Moisture Return Getting Primed for April?

So far most of the systems that have moved across the CONUS have lacked the moisture needed to produce tornadoes. But that may be about change toward the end of March. If the GFS is good for at least suggesting possibilities, then the Gulf of Mexico may finally start to open up and introduce 60s dewpoints well up into Dixie Alley, and upper 50s into the Midwest.

Just for kicks, I ran a series of today’s 12Z models for 21Z and 18Z out through 384 hours, and I found the first glimmer of better days around 159 hours in east Texas, shifting to Mississippi and Alabama at 180 hours. By the end of March, around 300 hours, deeper incursions of adequate to decent dewpoints were stretching north.

Let’s not get into the foibles of long-range forecasts, okay?
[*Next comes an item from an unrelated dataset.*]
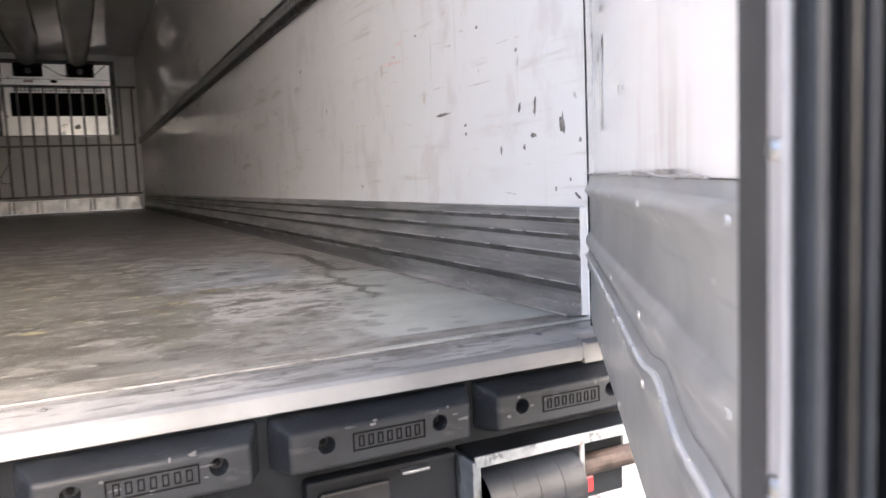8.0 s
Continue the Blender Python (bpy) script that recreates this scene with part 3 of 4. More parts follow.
rack = empty("bulkhead_rack", pose(0, L - 0.15, 0))
part("top_bar", block(-1.225, 1.225, -0.025, 0.025, 2.08, 2.115, bevel=0.008), BARS, rack)
part("middle_bar", block(-1.15, 1.15, -0.016, 0.016, 1.098, 1.130, bevel=0.006), BARS, rack)
part("bottom_bar", block(-1.20, 1.20, -0.03, 0.03, 0.258, 0.292, bevel=0.006), BARS, rack)
bar = None
for i in range(13):
    if bar is None:
        bar = part("upright", block(-0.017, 0.017, -0.0155, 0.0155, 0.29, 2.082, bevel=0.005), BARS, rack)
        o = bar
    else:
        o = new("upright", bar.data)
        o.parent = rack
    o.location = (-1.15 + i * 0.1917, -0.034, 0)
for s in (1, -1):
    part("wall_bracket", block(s * 1.20 - 0.02, s * 1.20 + 0.02, 0.03, 0.148, 0.262, 0.288), BARS, rack)
    part("wall_bracket", block(s * 1.20 - 0.02, s * 1.20 + 0.02, 0.028, 0.148, 2.085, 2.11), BARS, rack)
tagged(rack, "grey steel rack of upright bars before the front wall", "bulkhead rack")

footing = empty("front_kick_panel", pose(0, L - 0.002, 0))
xs = [-1.19, -0.81, -0.405, 0.0, 0.405, 0.81, 1.19]
for i, (a, b) in enumerate(zip(xs, xs[1:])):
    bm = block(a + 0.003, b - 0.003, -0.030, -0.004, 0.004, 0.232, bevel=0.008)
    part("plate", bm, DENTED, footing, "dented bare aluminium plate")
for x in xs[1:-1]:
    for dx in (-0.032, 0.032):
        part("rib", block(x + dx - 0.012, x + dx + 0.012, -0.044, -0.031, 0.012, 0.205, bevel=0.003), DENTED if x == 0.0 else FRAME_GREY, footing)
tagged(footing, "bare aluminium kick panels along the front wall", "kick panel")

# ---------------------------------------------------------------- ceiling: air ducts, lamps
def duct(x0, x1, y0, y1, neck0, neck1, sag0, sag1, label):
    d = empty("air_duct", pose(0, y0, H))
    n, seg = 40, 14
    bm = bmesh.new()
    rows = []
    for i in range(n + 1):
        f = i / n
        g = max(0.0, (f * (y1 - y0) - (y1 - y0 - 3.2)) / 3.2)
        g = g * g * (3 - 2 * g)
        a, b = x0 + (neck0 - x0) * g, x1 + (neck1 - x1) * g
        s = sag0 + (sag1 - sag0) * g
        row = []
        for j in range(seg + 1):
            w = math.pi * j / seg
            flat = math.cos(w) if g > 0.4 else math.cos(w)
            wob = 0.002 * math.sin(f * 17 + j * 0.5) * (1 if 0 < j < seg else 0)
            row.append(bm.verts.new(((a + b) / 2 - flat * (b - a) / 2, f * (y1 - y0), -0.012 - s * math.sin(w) ** 0.8 + wob)))
        rows.append(row)
    for r, q in zip(rows, rows[1:]):
        for j in range(seg):
            bm.faces.new((r[j], r[j + 1], q[j + 1], q[j]))
    part("sleeve", bm, FABRIC, d, "smooth grey vinyl", smooth=True)
    for a, b in ((x0, neck0), (x1, neck1)):
        bm = bmesh.new()
        tube(bm, [(a, 0, -0.012), (a, (y1 - y0) * 0.72, -0.012), ((a * 1.0 + b * 2.0) / 3, (y1 - y0) * 0.9, -0.012), (b, y1 - y0, -0.012)], 0.013, 6)
        part("edge_rail", bm, SEAM, d, "dark brown edge seam")
    return tagged(d, label, "air duct")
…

We all know about them, and this post isn’t even a wishcast, just pure speculation. At this time of year, with El Nino gradually weakening, it seems reasonable to think that the moisture fetch will start improving as March transitions into April.

On the one hand, the ENSO charts call for cooler-than-normal sea surface temperatures in the Gulf; on the other hand, warmer weather ahead, common sense, and plain old gut instinct suggest that something’s gotta give. A tornado-less February, fine; a downscale March, understandable; but I just can’t image a convectively wimpy April.